Près de deux mois ont passé depuis l’attaque de Ngouboua, sur les rives du lac Tchad, par les islamistes nigérians de Boko Haram mais les stigmates sont encore là : les maisons calcinées et surtout, la peur. Au moindre bruit suspect, Zara Isenik court «se cacher en brousse». C’était le 12 février. En moins de deux heures, la moitié de cette ville tchadienne de 6.000 âmes est partie en fumée. Zara dormait avec ses sept enfants. A plusieurs centaines de kilomètres de là, son mari, militaire, combattait les islamistes à la frontière entre le Niger et le Nigeria, où l’armée tchadienne intervient en première ligne. «Ils (Boko Haram) sont arrivés vers 4 heures du matin. Nous avons entendu les coups de feu résonner dans la nuit, et nous avons compris», explique-t-elle d’une voix douce, accroupie contre le mur calciné de sa maison. En fuyant, elle est tombée nez-à-nez avec un petit groupe de combattants «très jeunes, habillés en noir», kalachnikovs au poing. «Ils nous ont laissé partir». C’est à son retour, à peine deux heures plus tard, que la jeune femme mesure l’étendue des dégâts. «Tout avait brûlé. La télévision, mes vêtements, mes bijoux, les sacs de maïs que je devais vendre au marché… Et trois millions de francs CFA (4.500 euros) en liquide: toutes nos économies.» Les insurgés arrivés discrètement à bord de pirogues, ont d’abord attaqué le contingent militaire stationné à l’entrée de la ville, mais n’ont pas réussi à prendre le dessus. Alors en partant, ils n’ont rien épargné. Pas même les 67 moutons attachés à l’arbre dans la cour voisine de celle de Zara, qu’elle a retrouvés morts. Brûlés eux aussi. Au total, les habitants de Ngouboua ont recensé plus de 400 têtes de bétail et 200 motos incendiés. Le chef de canton, un soldat et plusieurs civils ont perdu la vie. Mais le chaos était tel que certains corps n’ont pas été retrouvés tout de suite.

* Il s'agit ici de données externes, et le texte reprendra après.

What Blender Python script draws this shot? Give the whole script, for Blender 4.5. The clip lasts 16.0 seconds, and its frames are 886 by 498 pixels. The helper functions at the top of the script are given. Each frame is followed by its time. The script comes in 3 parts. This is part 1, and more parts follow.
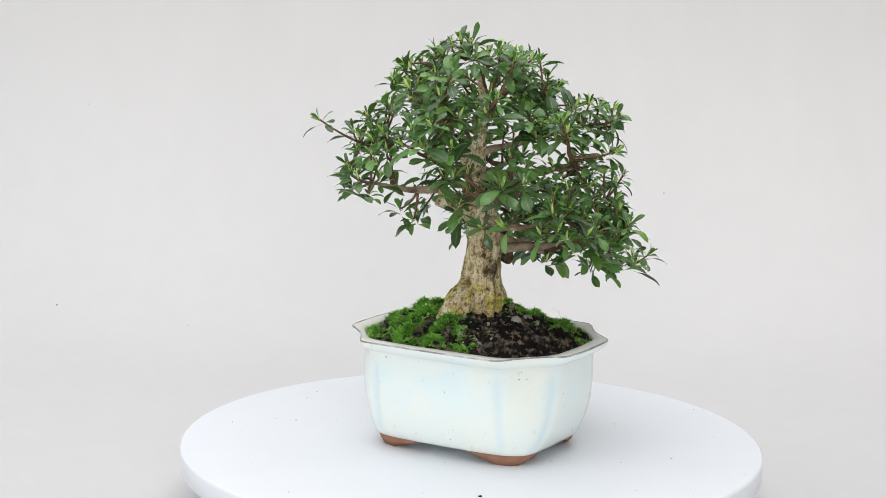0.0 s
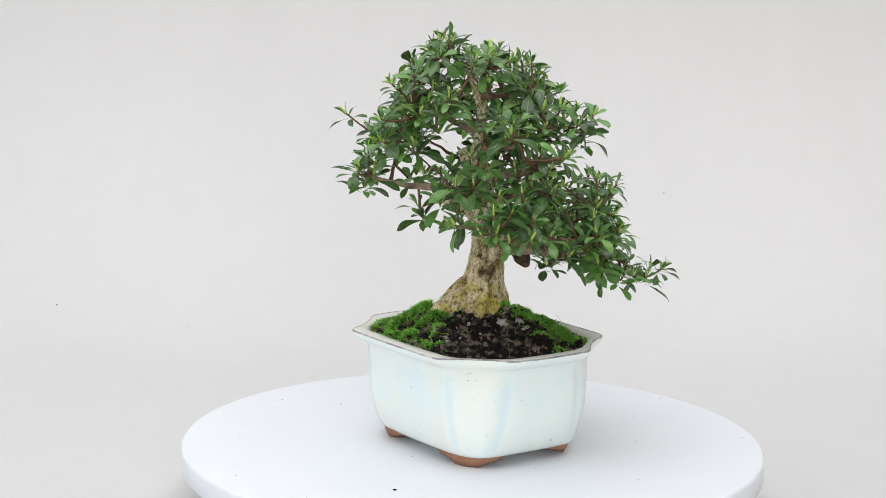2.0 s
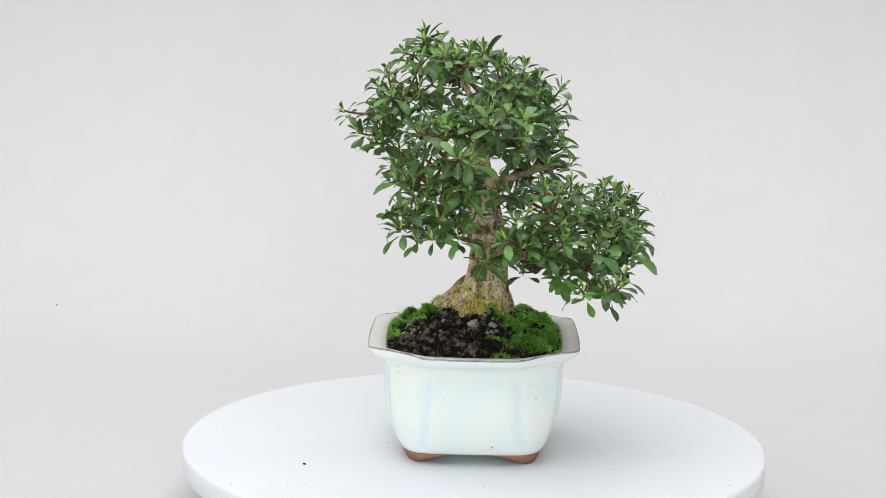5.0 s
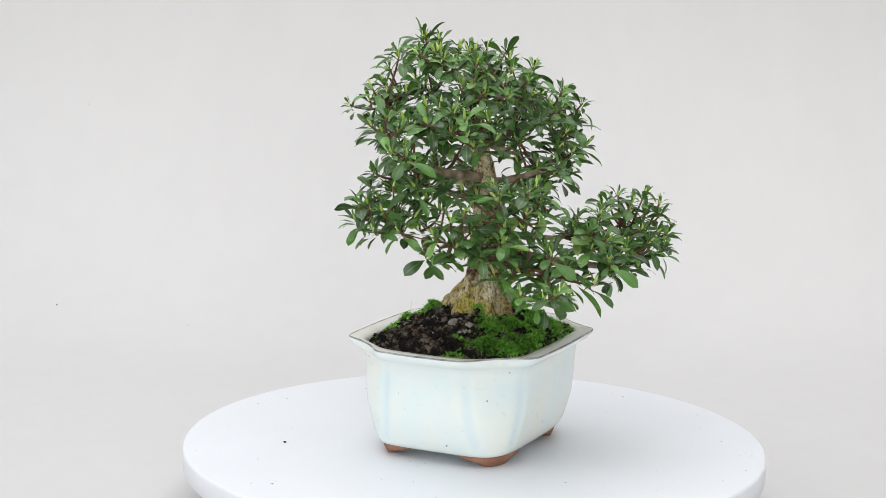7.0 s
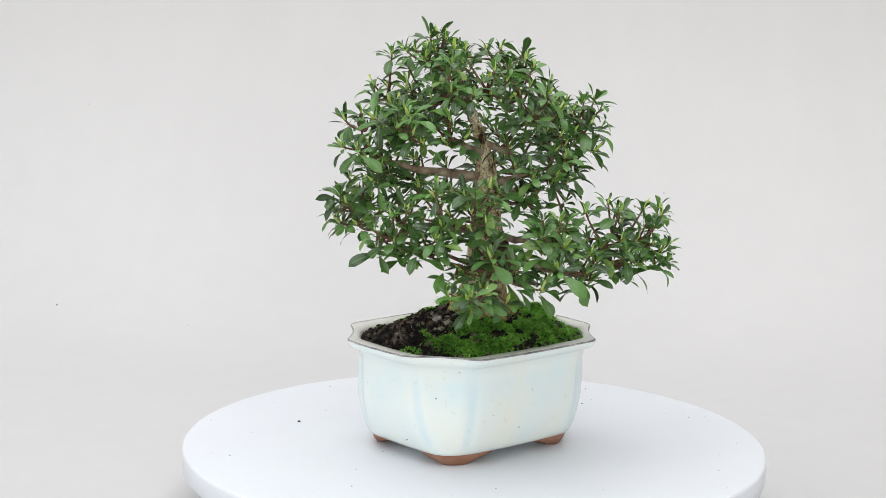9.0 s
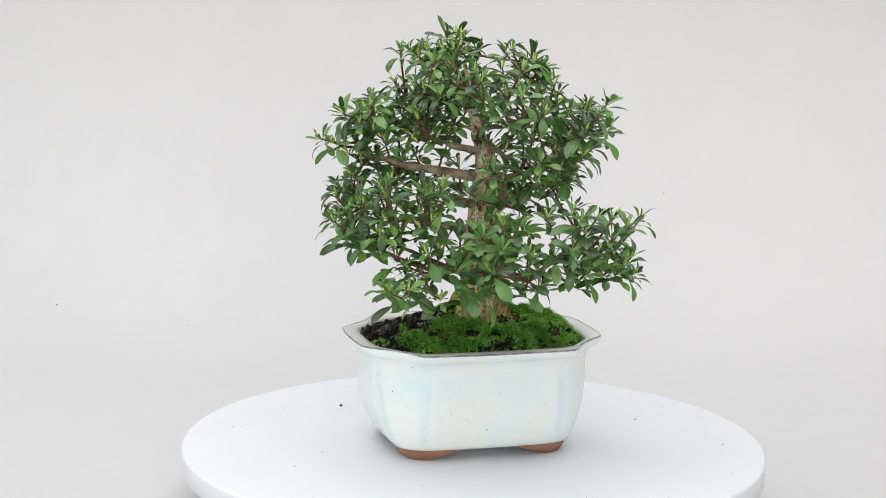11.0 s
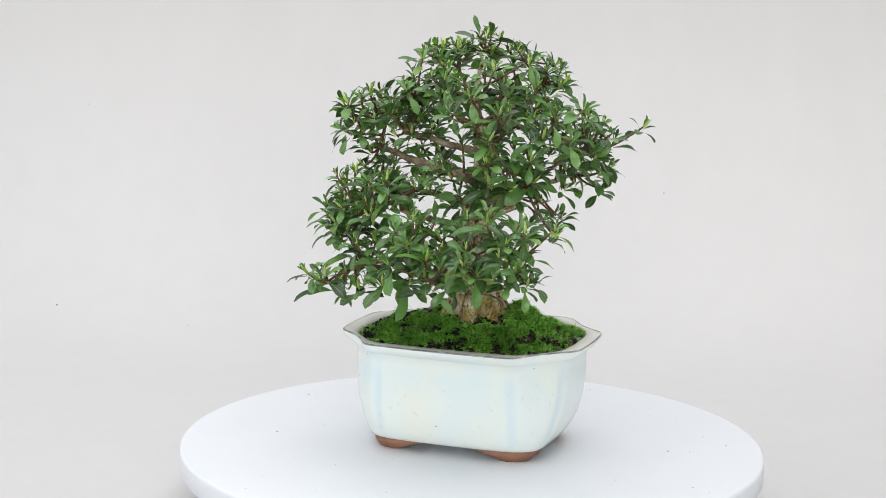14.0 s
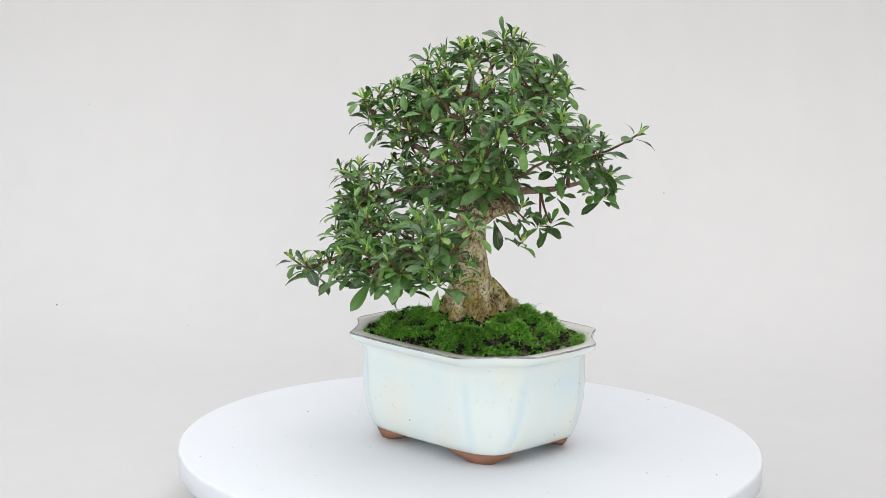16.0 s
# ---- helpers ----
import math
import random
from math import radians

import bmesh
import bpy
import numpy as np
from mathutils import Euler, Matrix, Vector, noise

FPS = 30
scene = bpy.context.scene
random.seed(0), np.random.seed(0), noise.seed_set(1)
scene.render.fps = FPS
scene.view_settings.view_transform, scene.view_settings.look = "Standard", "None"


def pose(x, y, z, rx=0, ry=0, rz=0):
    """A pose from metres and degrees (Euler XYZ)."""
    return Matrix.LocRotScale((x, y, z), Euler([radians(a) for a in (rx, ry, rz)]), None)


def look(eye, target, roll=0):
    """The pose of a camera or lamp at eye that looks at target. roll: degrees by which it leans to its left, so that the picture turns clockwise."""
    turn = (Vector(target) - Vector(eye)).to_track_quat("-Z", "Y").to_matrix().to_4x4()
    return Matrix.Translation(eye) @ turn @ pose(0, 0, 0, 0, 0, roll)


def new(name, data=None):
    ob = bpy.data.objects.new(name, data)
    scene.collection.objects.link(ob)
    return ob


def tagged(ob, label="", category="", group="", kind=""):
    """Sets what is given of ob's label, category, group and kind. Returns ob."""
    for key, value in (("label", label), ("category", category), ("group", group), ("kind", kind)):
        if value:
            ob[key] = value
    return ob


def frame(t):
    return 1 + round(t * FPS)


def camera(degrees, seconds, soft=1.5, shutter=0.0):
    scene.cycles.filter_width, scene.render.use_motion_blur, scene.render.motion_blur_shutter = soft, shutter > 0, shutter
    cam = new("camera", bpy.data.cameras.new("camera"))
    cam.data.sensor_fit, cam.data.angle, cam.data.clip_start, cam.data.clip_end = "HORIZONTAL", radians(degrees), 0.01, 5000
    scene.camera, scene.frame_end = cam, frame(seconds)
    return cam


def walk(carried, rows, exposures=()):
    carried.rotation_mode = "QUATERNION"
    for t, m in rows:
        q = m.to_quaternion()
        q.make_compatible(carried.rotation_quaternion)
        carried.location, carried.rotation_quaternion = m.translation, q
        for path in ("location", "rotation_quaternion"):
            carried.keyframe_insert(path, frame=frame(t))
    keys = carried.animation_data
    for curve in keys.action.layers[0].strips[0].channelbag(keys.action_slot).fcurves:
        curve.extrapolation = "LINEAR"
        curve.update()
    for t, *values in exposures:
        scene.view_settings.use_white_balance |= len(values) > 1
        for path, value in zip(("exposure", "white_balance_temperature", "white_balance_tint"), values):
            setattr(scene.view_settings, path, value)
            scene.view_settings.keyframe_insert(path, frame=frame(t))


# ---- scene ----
# ---- camera ----
SPEED = -12.1                      # degrees per second of the turntable
cam = camera(26.72, 16.0, soft=0.6)
EYE, AIM = (0, -1.5, 0.4205), (-0.0185, -0.5149, 0.2497)
walk(cam, [(0.0, look(EYE, AIM, 1.02)), (16.0, look(EYE, AIM, 1.02))], [(0.0, 0.0), (16.0, 0.0)])

# ---- light: unseen white studio room, wide side window, added fills overhead and behind camera ----
world = bpy.data.worlds.new("sky")
scene.world = world
world.use_nodes = True
sky = world.node_tree.nodes.new("ShaderNodeTexSky")
sky.sky_type, sky.sun_disc, sky.sun_elevation, sky.sun_rotation = "NISHITA", False, radians(50), radians(200)
world.node_tree.links.new(sky.outputs[0], world.node_tree.nodes["Background"].inputs[0])
world.node_tree.nodes["Background"].inputs[1].default_value = 0.1

SIDE_WINDOW, TOP_FILL, BACK_FILL = 13.5, 43.0, 39.0


def soft_lamp(name, w, h, watts, eye, target, colour=(1.0, 0.988, 0.960)):
    data = bpy.data.lights.new(name, "AREA")
    data.shape, data.size, data.size_y, data.energy, data.color = "RECTANGLE", w, h, watts, colour
    lamp = new(name, data)
    lamp.matrix_world = look(eye, target)
    return lamp


soft_lamp("side_window_light", 1.9, 1.3, SIDE_WINDOW, (-2.17, -0.9, 0.85), (0, -0.9, 0.85))
# unseen lamps added overhead and behind the camera to brighten floor and front
soft_lamp("top_fill_light", 2.2, 2.6, TOP_FILL, (-0.1, -0.05, 1.97), (-0.1, -0.05, 0))
soft_lamp("back_fill_light", 1.8, 1.1, BACK_FILL, (0.2, -3.17, 0.8), (0.2, 0, 0.8))


# ---- materials ----
def material(name, colour, rough=0.5, metal=0.0, spec=0.5):
    m = bpy.data.materials.new(name)
    m.use_nodes = True
    b = m.node_tree.nodes["Principled BSDF"]
    b.inputs["Base Color"].default_value = (*colour, 1)
    b.inputs["Roughness"].default_value = rough
    b.inputs["Metallic"].default_value = metal
    b.inputs["Specular IOR Level"].default_value = spec
    return m, m.node_tree.nodes, m.node_tree.links, b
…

«Le business doit reprendre»
Depuis l’attaque, la première de Boko Haram en territoire tchadien, l’armée a déployé des renforts autour de la ville, désormais entourée de plusieurs garnisons. «La sécurité est revenue, mais les gens ont toujours peur», reconnait un gendarme, fusil d’assaut à l’épaule, grenade accrochée au ceinturon.
La presqu’île de Ngouboua reste vulnérable par sa position géographique, à seulement 18 kilomètres de la frontière nigériane, mais très difficile d’accès par la route en cas de problème. Et si les attaques sur les îles tchadiennes restent rares, vendredi, une embuscade tendue par Boko Haram dans un village proche de Ngouboua a fait sept morts. Ainsi, beaucoup d’habitants ayant fui à l’intérieur des terres ne sont toujours pas revenus. Certains viennent en journée vendre leurs maigres récoltes de sorgho, mais préfèrent passer la nuit en brousse. Assis sur une natte dans son minuscule magasin de pagnes, le chef des commerçants se désole. «48 boutiques remplies de marchandises ont été détruites. Les gens ont tout perdu, et ils n’ont pas les moyens pour reconstruire leurs maisons», explique Al Hadji Mbodou Mai. Autour de lui, le marché resté désert durant de longues semaines reprend peu à peu des couleurs.
Oignons, épices, quelques tomates et gombos viennent à nouveau remplir les étals en bois installées en plein soleil, à 45 degrés. Mais les habitants ruinés doivent en outre faire face à la flambée des prix. Depuis que la navigation vers le Nigeria est stoppée à cause de l’insécurité sur le lac, les marchandises transitent par la route, depuis le Niger, les camions contournant le lac par le nord. «Nourriture, vêtements, savons: tout vient du Nigeria, même la monnaie. Ici on ne connait à peine le franc CFA (monnaie officielle au Tchad)», soupire le commerçant en montrant une liasse de nairas: «Le business doit reprendre. Il faut éradiquer Boko Haram».